_BRIEF_: Reproduce the listing below word for word, with no pictures.

_DATA SECTION_:
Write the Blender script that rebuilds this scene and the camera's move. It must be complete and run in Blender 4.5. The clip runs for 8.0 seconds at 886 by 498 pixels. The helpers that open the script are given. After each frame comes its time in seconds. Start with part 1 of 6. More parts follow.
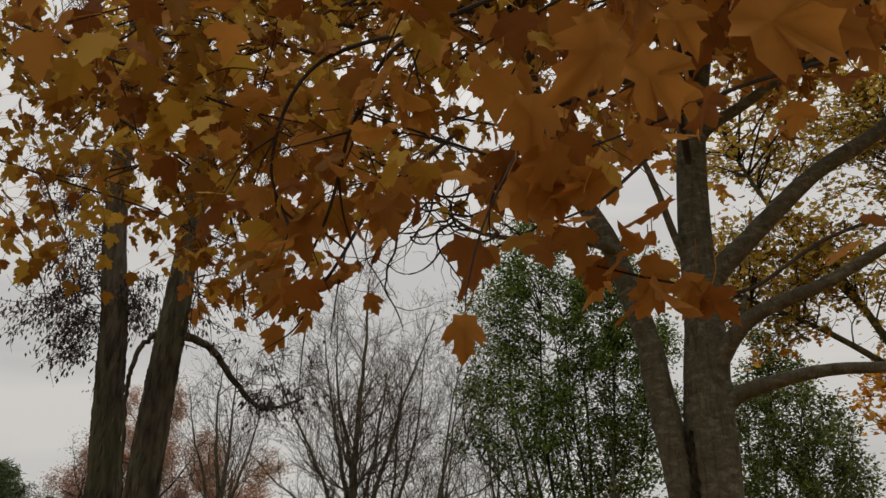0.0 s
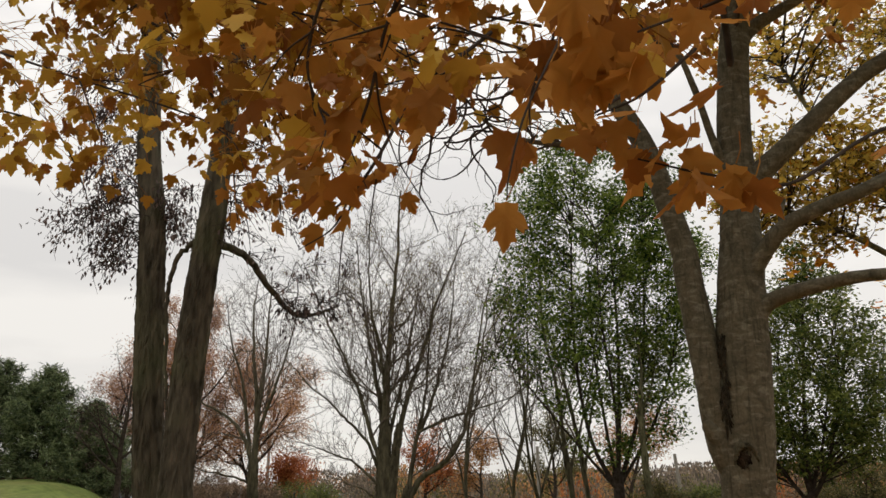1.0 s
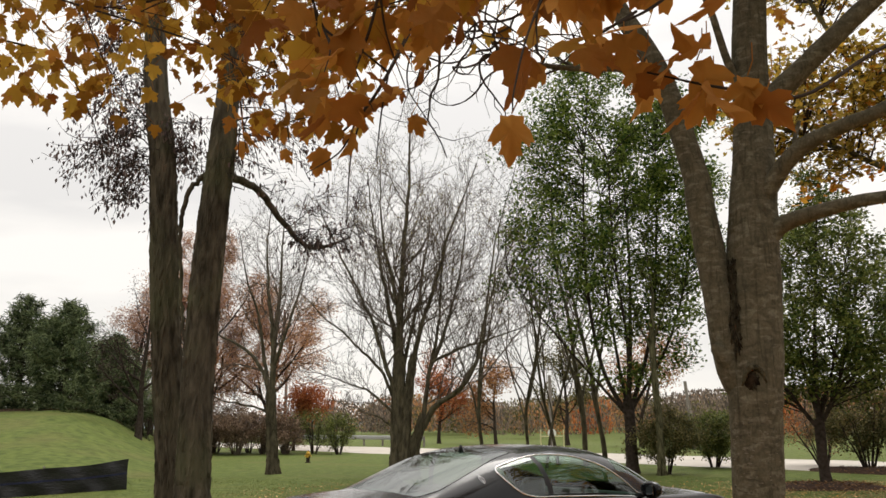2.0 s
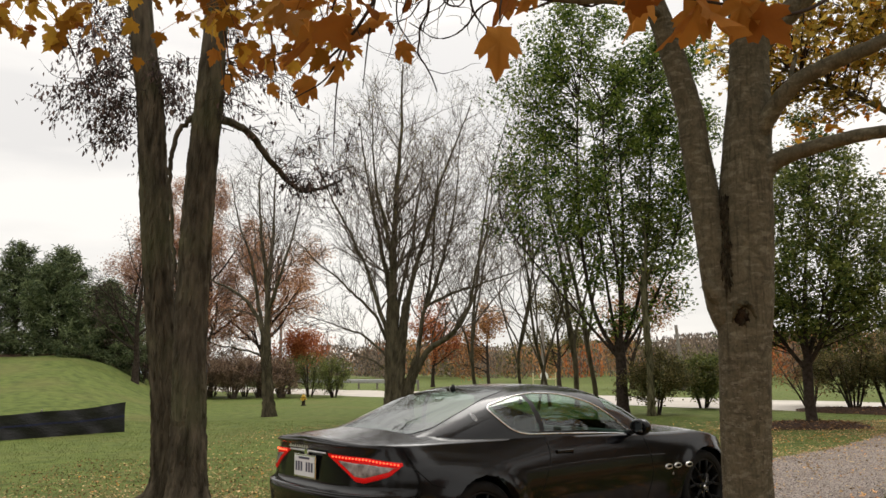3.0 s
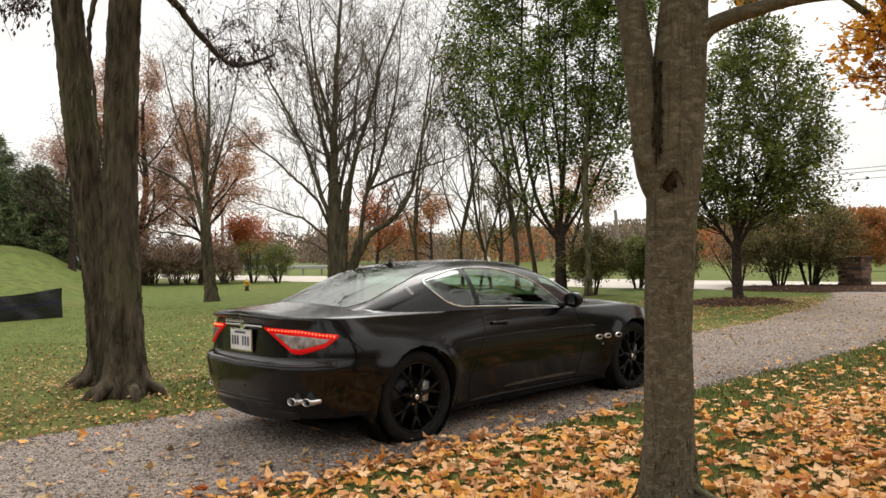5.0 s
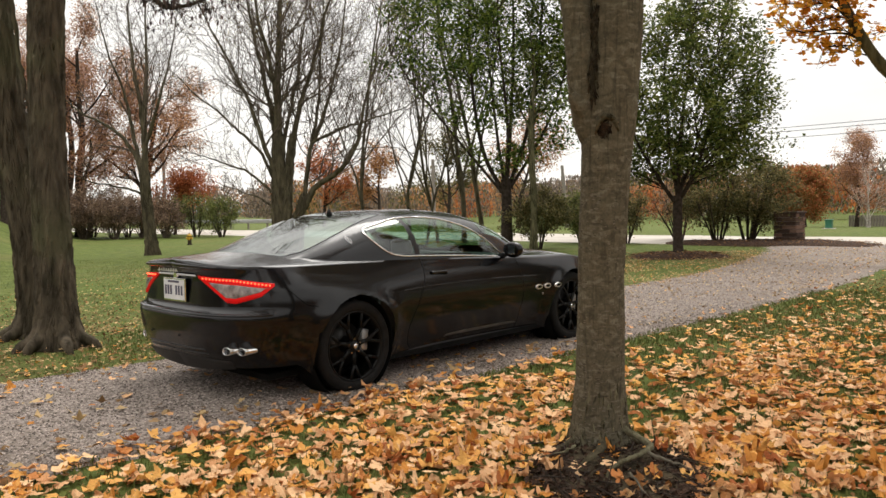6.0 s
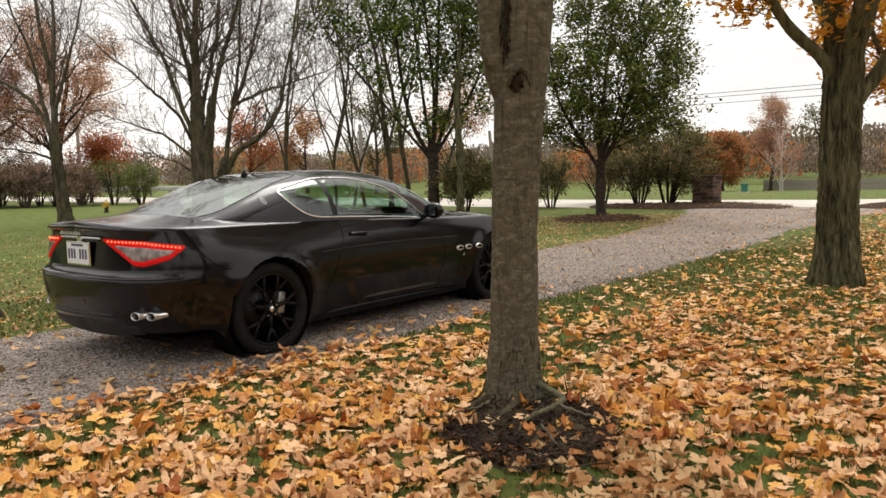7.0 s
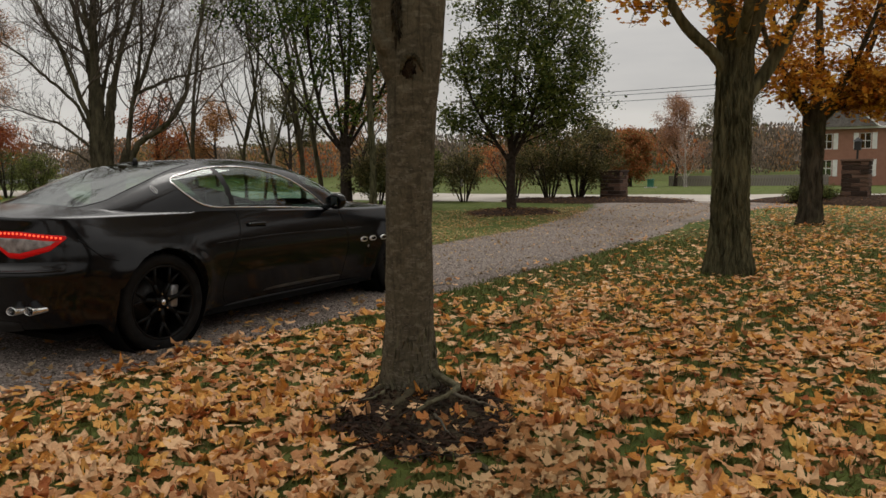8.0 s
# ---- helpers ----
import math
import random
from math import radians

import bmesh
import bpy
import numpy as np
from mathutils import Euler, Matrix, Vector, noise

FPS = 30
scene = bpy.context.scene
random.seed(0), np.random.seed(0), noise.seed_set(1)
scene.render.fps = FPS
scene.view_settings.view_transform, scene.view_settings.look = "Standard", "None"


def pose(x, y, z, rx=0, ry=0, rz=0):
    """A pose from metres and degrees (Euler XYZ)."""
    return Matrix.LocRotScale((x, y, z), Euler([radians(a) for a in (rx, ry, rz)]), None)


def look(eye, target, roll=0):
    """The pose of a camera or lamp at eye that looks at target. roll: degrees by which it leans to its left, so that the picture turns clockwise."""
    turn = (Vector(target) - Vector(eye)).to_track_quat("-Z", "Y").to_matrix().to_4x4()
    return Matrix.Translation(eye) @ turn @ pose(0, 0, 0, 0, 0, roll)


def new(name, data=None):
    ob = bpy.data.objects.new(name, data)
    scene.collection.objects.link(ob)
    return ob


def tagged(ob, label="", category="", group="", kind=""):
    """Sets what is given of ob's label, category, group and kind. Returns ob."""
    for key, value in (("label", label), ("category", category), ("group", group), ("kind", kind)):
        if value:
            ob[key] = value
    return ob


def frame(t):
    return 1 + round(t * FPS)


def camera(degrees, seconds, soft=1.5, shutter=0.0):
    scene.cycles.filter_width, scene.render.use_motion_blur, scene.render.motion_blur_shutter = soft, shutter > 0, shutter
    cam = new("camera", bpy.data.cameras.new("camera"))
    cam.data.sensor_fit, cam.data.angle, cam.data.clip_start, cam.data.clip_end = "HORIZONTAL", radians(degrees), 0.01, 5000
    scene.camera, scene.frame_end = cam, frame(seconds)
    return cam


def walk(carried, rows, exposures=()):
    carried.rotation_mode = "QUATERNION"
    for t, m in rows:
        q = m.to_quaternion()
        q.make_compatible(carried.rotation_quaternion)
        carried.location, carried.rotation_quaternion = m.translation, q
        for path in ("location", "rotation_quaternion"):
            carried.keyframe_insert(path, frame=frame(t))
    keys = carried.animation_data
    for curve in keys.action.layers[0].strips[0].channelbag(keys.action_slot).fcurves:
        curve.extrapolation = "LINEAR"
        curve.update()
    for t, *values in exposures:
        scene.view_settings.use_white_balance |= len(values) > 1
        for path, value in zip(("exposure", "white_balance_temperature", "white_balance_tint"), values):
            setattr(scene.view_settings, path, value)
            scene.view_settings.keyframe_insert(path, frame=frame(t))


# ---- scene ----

_THE OUTPUT_:
Write the Blender script that rebuilds this scene and the camera's move. It must be complete and run in Blender 4.5. The clip runs for 8.0 seconds at 886 by 498 pixels. The helpers that open the script are given. After each frame comes its time in seconds. Start with part 1 of 6. More parts follow.
0.0 s
1.0 s
2.0 s
3.0 s
5.0 s
6.0 s
7.0 s
8.0 s
# ---- helpers ----
import math
import random
from math import radians

import bmesh
import bpy
import numpy as np
from mathutils import Euler, Matrix, Vector, noise

FPS = 30
scene = bpy.context.scene
random.seed(0), np.random.seed(0), noise.seed_set(1)
scene.render.fps = FPS
scene.view_settings.view_transform, scene.view_settings.look = "Standard", "None"


def pose(x, y, z, rx=0, ry=0, rz=0):
    """A pose from metres and degrees (Euler XYZ)."""
    return Matrix.LocRotScale((x, y, z), Euler([radians(a) for a in (rx, ry, rz)]), None)


def look(eye, target, roll=0):
    """The pose of a camera or lamp at eye that looks at target. roll: degrees by which it leans to its left, so that the picture turns clockwise."""
    turn = (Vector(target) - Vector(eye)).to_track_quat("-Z", "Y").to_matrix().to_4x4()
    return Matrix.Translation(eye) @ turn @ pose(0, 0, 0, 0, 0, roll)


def new(name, data=None):
    ob = bpy.data.objects.new(name, data)
    scene.collection.objects.link(ob)
    return ob


def tagged(ob, label="", category="", group="", kind=""):
    """Sets what is given of ob's label, category, group and kind. Returns ob."""
    for key, value in (("label", label), ("category", category), ("group", group), ("kind", kind)):
        if value:
            ob[key] = value
    return ob


def frame(t):
    return 1 + round(t * FPS)


def camera(degrees, seconds, soft=1.5, shutter=0.0):
    scene.cycles.filter_width, scene.render.use_motion_blur, scene.render.motion_blur_shutter = soft, shutter > 0, shutter
    cam = new("camera", bpy.data.cameras.new("camera"))
    cam.data.sensor_fit, cam.data.angle, cam.data.clip_start, cam.data.clip_end = "HORIZONTAL", radians(degrees), 0.01, 5000
    scene.camera, scene.frame_end = cam, frame(seconds)
    return cam


def walk(carried, rows, exposures=()):
    carried.rotation_mode = "QUATERNION"
    for t, m in rows:
        q = m.to_quaternion()
        q.make_compatible(carried.rotation_quaternion)
        carried.location, carried.rotation_quaternion = m.translation, q
        for path in ("location", "rotation_quaternion"):
            carried.keyframe_insert(path, frame=frame(t))
    keys = carried.animation_data
    for curve in keys.action.layers[0].strips[0].channelbag(keys.action_slot).fcurves:
        curve.extrapolation = "LINEAR"
        curve.update()
    for t, *values in exposures:
        scene.view_settings.use_white_balance |= len(values) > 1
        for path, value in zip(("exposure", "white_balance_temperature", "white_balance_tint"), values):
            setattr(scene.view_settings, path, value)
            scene.view_settings.keyframe_insert(path, frame=frame(t))


# ---- scene ----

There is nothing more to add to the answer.